Billboards announcing a US $10-million reward for information leading to the arrest of Jalisco New Generation Cartel (CJNG) leader Nemesio “El Mencho” Oseguera appeared in Los Angeles, California, on Tuesday.
Located above several L.A. highways, the billboards ask the public to submit information about Oseguera – the No. 1 most wanted fugitive of the United States Drug Enforcement Administration (DEA) – via the Twitter handle @DEALosAngeles and the Department of Justice e-mail address [email protected].
The United States government doubled the reward on offer for information leading to the arrest of the CJNG leader from $5 million to $10 million in October 2018. He is wanted in the U.S. on a range of federal charges including criminal conspiracy and drug manufacture and distribution.
Authorities announced in February that El Mencho’s son, Rúben Oseguera – El Menchito – had been extradited to the United States to face trafficking and weapons charges, while his daughter, Jessica Johana Oseguera González, was arrested in Washington, D.C., late last month after she arrived at a federal court to attend a bond hearing for her brother.
The Washington Post reported that she was apparently unaware of a February 13 indictment that charges her with five counts of violating a U.S. ban on transacting with designated drug trafficking entities and individuals.
Oseguera Cervantes’ wife, Rosalinda González Valencia, was arrested in May 2018 on charges of money laundering and organized crime. However, she was released from preventative custody on bail later the same year after a judge ruled that there was insufficient evidence to prosecute her.
El Mencho and other former members of the Milenio Cartel formed the CJNG in 2010 with the aim of seizing control of drug trafficking and other criminal activities in the states of Jalisco and Michoacán.
Ten years later, it is a transnational criminal organization (TCO) with contacts in Colombia, Peru, Bolivia, Central America and the United States. The cartel is believed to operate out of 24 Mexican states including Jalisco, Michoacán, Baja California, Veracruz, Chihuahua and Mexico City.
Announcing the $10-million reward for Oseguera’s capture in 2018, then-attorney general Jeff Sessions described the CJNG as “one of the five most dangerous criminal organizations on the face of the earth.”
In its 2019 National Drug Threat Assessment, the DEA said that the CJNG smuggles illicit drugs into the United States by accessing various trafficking corridors along the southwest border including Tijuana, Ciudad Juárez, and Nuevo Laredo.
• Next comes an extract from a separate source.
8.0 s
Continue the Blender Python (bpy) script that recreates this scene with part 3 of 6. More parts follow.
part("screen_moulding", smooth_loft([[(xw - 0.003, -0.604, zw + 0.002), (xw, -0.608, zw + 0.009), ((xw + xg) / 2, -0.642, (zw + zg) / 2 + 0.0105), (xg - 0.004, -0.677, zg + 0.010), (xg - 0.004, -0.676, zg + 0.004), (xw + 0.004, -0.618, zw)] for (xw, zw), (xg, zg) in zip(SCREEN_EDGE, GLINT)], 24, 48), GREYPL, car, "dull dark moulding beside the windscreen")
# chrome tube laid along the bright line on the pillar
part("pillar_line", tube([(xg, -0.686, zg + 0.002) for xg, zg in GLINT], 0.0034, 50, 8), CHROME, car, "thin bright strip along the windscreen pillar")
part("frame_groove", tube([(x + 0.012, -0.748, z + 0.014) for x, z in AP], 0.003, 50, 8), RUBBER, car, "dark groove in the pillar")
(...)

“CJNG’s rapid expansion of its drug trafficking activities is characterized by the willingness to engage in violent confrontations with Mexican government security forces and rival cartels. Like most major Mexican TCOs, CJNG is a poly-drug trafficking group, manufacturing and/or distributing large amounts of methamphetamine, cocaine, heroin, and fentanyl. CJNG reportedly has presence in at least 24 of 32 Mexican states,” the report said.
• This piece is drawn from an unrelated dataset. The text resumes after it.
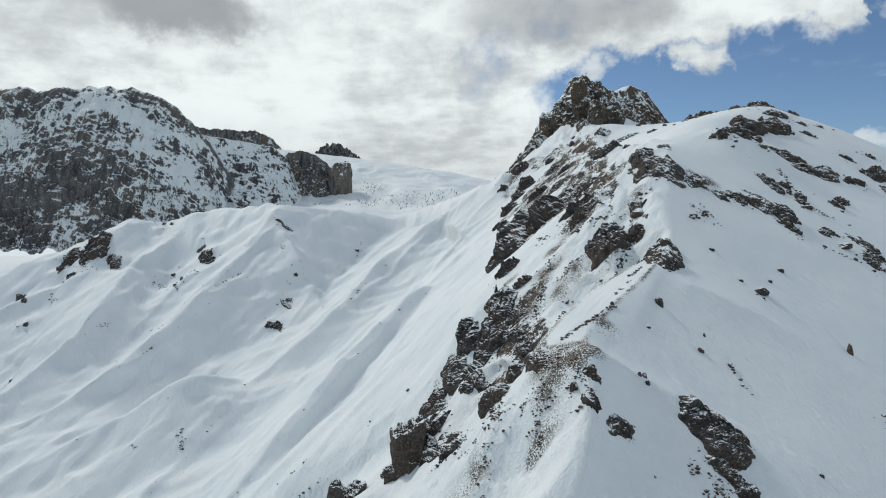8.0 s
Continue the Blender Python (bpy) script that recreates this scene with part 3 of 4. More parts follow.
def rock(x, y, w, h, label, k, group=""):
    """One stone of half width w and half height h, sunk a little into the ground."""
    h = max(0.9 * h, 0.40 * w)
    r = random.Random(k * 7919 + 13)
    ob = new("rock", STONE[k % 6])
    ob.matrix_basis = pose(x, y, land_at(x, y) + 0.1 * h, r.uniform(-12, 12), r.uniform(-12, 12), -52 + r.uniform(-28, 28)) @ Matrix.Diagonal((w * 0.95, w * r.uniform(0.6, 0.9), h * r.uniform(1.0, 1.25), 1))
    return tagged(ob, label, "rock", group)


def fracture(u, v, size, seed):
    """Angular blocks: for each place the block's height and tilt, and how near the closest crack is."""
    r = np.random.RandomState(seed)
    gx, gy = np.meshgrid(np.arange(u.min() - size, u.max() + 1.5 * size, size), np.arange(v.min() - size, v.max() + 1.5 * size, size))
    sx, sy = (g.ravel() + r.uniform(-0.45, 0.45, g.size) * size for g in (gx, gy))
    far = np.hypot(u[:, None] - sx, v[:, None] - sy)
    one = np.argmin(far, axis=1)
    f1 = far[np.arange(len(u)), one]
    far[np.arange(len(u)), one] = 1e9
    f2 = far.min(axis=1)
    tall, tx, ty = r.uniform(-1, 1, len(sx)), r.uniform(-1, 1, len(sx)), r.uniform(-1, 1, len(sx))
    return tall[one] + 0.55 * (tx[one] * (u - sx[one]) + ty[one] * (v - sy[one])) / size, np.clip((f2 - f1) / (0.22 * size), 0, 1)


def crop(name, x, y, a, b, turn, rise, seed, strata=0.0, ragged=0.55, lean=0.15, fine=1.0, mat=None, blocky=1.0):
    """Bedrock breaking out of the slope: an oval of half sizes a, b, turned by so many degrees, that stands rise metres proud of the snow,
    with ragged borders, cracked into blocks; strata: how strongly it is layered. Returns the mesh and its origin."""
    cell = min(max(max(a, b) / 30.0, 0.16), 0.9) / fine
    nu, nv = (max(12, int(2.9 * q / cell)) for q in (a, b))
    gu, gv = np.meshgrid(np.linspace(-1.45, 1.45, nu), np.linspace(-1.45, 1.45, nv))
    u, v = gu.ravel(), gv.ravel()
    c, s_ = math.cos(radians(turn)), math.sin(radians(turn))
    pu, pv = u * a, v * b
    px, py = x + c * pu - s_ * pv, y + s_ * pu + c * pv
    big, off = max(a, b), 37.0 * (seed % 91)
    inside = 1.0 - np.hypot(u, v) + ragged * (fractal(pu + off, pv, big * 0.8, 3, seed, 0.6) * 1.1 + fractal(pu, pv + off, big * 0.22, 3, seed + 5, 0.55) * 0.5)
    tall, crack = fracture(pu + 0.25 * fractal(pu, pv, big * 0.3, 3, seed + 2) * big, pv, 0.44 * min(a, b) + 0.14 * big, seed + 1)
    small, split = fracture(pu, pv + 0.15 * fractal(pu, pv, big * 0.2, 3, seed + 4) * big, 0.13 * min(a, b) + 0.05 * big, seed + 3)
    body = np.where(inside > 0, np.minimum(1, 1.7 * np.maximum(inside, 1e-6)) ** 0.6, np.maximum(2.2 * inside, -0.6))
    deep = np.clip(inside * 3.0, 0, 1)
    d = body * 0.72 + blocky * deep * (0.30 * tall + 0.05 * small - 0.14 * (1 - crack) - 0.03 * (1 - split)) + 0.12 * deep * fractal(pu, pv, big * 0.2, 4, seed + 7, 0.5)
    if strata:
        level = (pv * 0.9 + 0.25 * pu) / (0.30 * b + 0.25) + 1.1 * fractal(pu, pv, big * 0.6, 2, seed + 11)
        d = d + deep * strata * (0.6 * (level - np.floor(level)) - 0.4)
    d = rise * d - 0.05 * rise
    e = 0.35 * big + 0.4
    gx, gy = (land_at(x + e, y) - land_at(x - e, y)) / (2 * e), (land_at(x, y + e) - land_at(x, y - e)) / (2 * e)
    n = np.array([-gx, -gy, 1.0 + lean * 2])
    n /= np.linalg.norm(n)
    z0 = land_at(x, y)
    p = np.stack([px - x, py - y, land(px, py) - z0], 1) + d[:, None] * n
    keep = (inside > -0.30).reshape(nv, nu)
    q = (np.arange(nv - 1)[:, None] * nu + np.arange(nu - 1)[None]).ravel()
    q = q[(keep[:-1, :-1] | keep[1:, 1:] | keep[:-1, 1:] | keep[1:, :-1]).ravel()]
    faces = np.stack([q, q + 1, q + nu + 1, q + nu], 1)
    used, where = np.unique(faces, return_inverse=True)
    mesh = bpy.data.meshes.new(name)
    mesh.from_pydata(p[used].tolist(), [], where.reshape(faces.shape).tolist())
    mesh.materials.append(mat or ROCK)
    return mesh, (x, y, z0)


def outcrop(x, y, a, b, turn, rise, label, k, name="rock_outcrop", **more):
    mesh, place = crop(name, x, y, a, b, turn, rise, 1000 + k, **more)
    ob = new(name, mesh)
    ob.location = place
    return tagged(ob, label, "rock outcrop")


def strew(rows, label, limit=2.6, group="", grow=1.0, slant=0.0, rise=0.8, **more):
    """Rocks of half width w and half height h; the larger ones are bedrock, drawn out down the slope as far as slant says."""
    for x, y, w, h in rows:
        w, h = w * grow, h * grow
        k = int(abs(x * 31 + y * 17))
        if max(w, h) < limit:
            rock(x, y, w * 1.05, h * 1.1, label, k, group)
        elif slant:
            q = min(max((h / w - 0.45) / 0.9, -0.2), 0.9)
            a = w * math.hypot(1, q) * 0.92
            outcrop(x, y, a, min(max(0.7 * h, 0.45 * a), 0.75 * a), -math.degrees(math.atan(q)), rise * min(w, h), label, k, **more)
        else:
            outcrop(x, y, w * 1.1, min(max(h * 0.75, 0.6 * w), 1.2 * w), 0.0, rise * min(w, 1.3 * h), label, k, **more)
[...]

The DEA agent in charge of capturing Oseguera said in August last year that the drug lord was hiding out in remote areas controlled by the CJNG.
“He hides in the mountainous areas of Jalisco, Michoacán and Colima. We think he’s not in the cities anymore,” Kyle Mori told the broadcaster Univision.
Two months later, the newspaper El Universal reported that El Mencho had advised social leaders, mayors and municipal security officials in Michoacán of his intention to move back to Naranjo de Chila, his hometown in the Tierra Caliente municipality of Aguililla.
The kingpin wants to retire, be arrested or die in his native land, unnamed sources told El Universal, adding that he intends to guarantee his security with “human walls.”
A report published Tuesday by the news website Infobae said that there are rumors that Oseguera is ill and that the future of his cartel is uncertain because two of his children are in prison in the United States and El Mencho hasn’t groomed a successor.